The (g g) application gets reduced into (h h) application because g points to h defined in the environment frame above the environment in which the closure object was created. Which is to say, up there, in the top let form. But we've already seen the reduction of (h h) call, which created the closure i.e. the function of one argument n, serving as our factorial function, which on the next iteration will be called with 4, then 3 etc.

Whether it will be a new closure object or same closure object will be reused, depends on a compiler. This can have an impact on performance, but not on semantics of the recursion.

Answer 5

(lambda (x) (x x)) takes a function object, then invokes that object using one argument, the function object itself.

This is then called with another function, which takes that function object under the parameter name fact-gen. It returns a lambda that takes the actual argument, n. This is how the ((fact-gen fact-gen) (sub1 n)) works.

You should read the sample chapter (Chapter 9) from The Little Schemer if you can follow it. It discusses how to build functions of this type, and ultimately extracting this pattern out into the Y combinator (which can be used to provide recursion in general).

Answer 6

(lambda (x) (x x)) is a function that calls an argument, x, on itself.
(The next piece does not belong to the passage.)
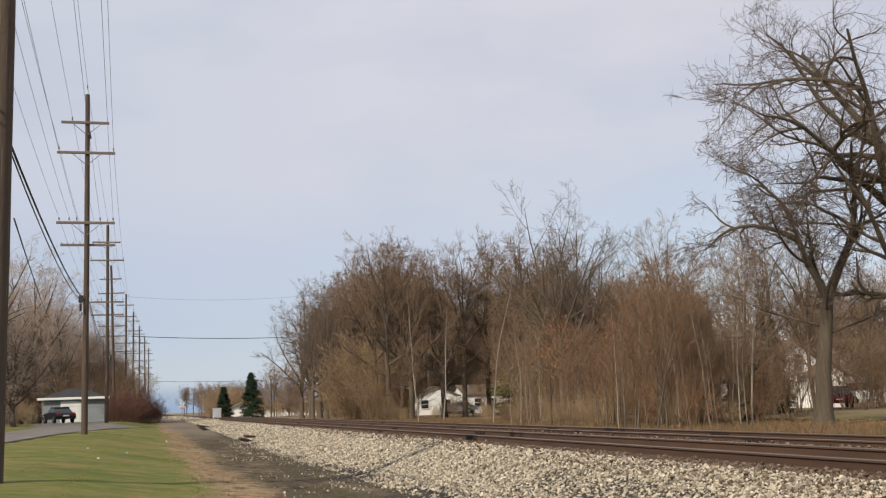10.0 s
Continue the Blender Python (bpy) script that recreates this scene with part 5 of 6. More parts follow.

The whole block of code you posted results in a function of one argument. You could call it like this:

(((lambda (x) (x x))
  (lambda (fact-gen)
    (lambda (n)
      (if (zero? n)
          1
          (* n ((fact-gen fact-gen) (sub1 n)))))))
 5)

That calls it with 5, and returns 120.

The easiest way to think about this at a high level is that the first function, (lambda (x) (x x)), is giving x a reference to itself so now x can refer to itself, and hence recurse.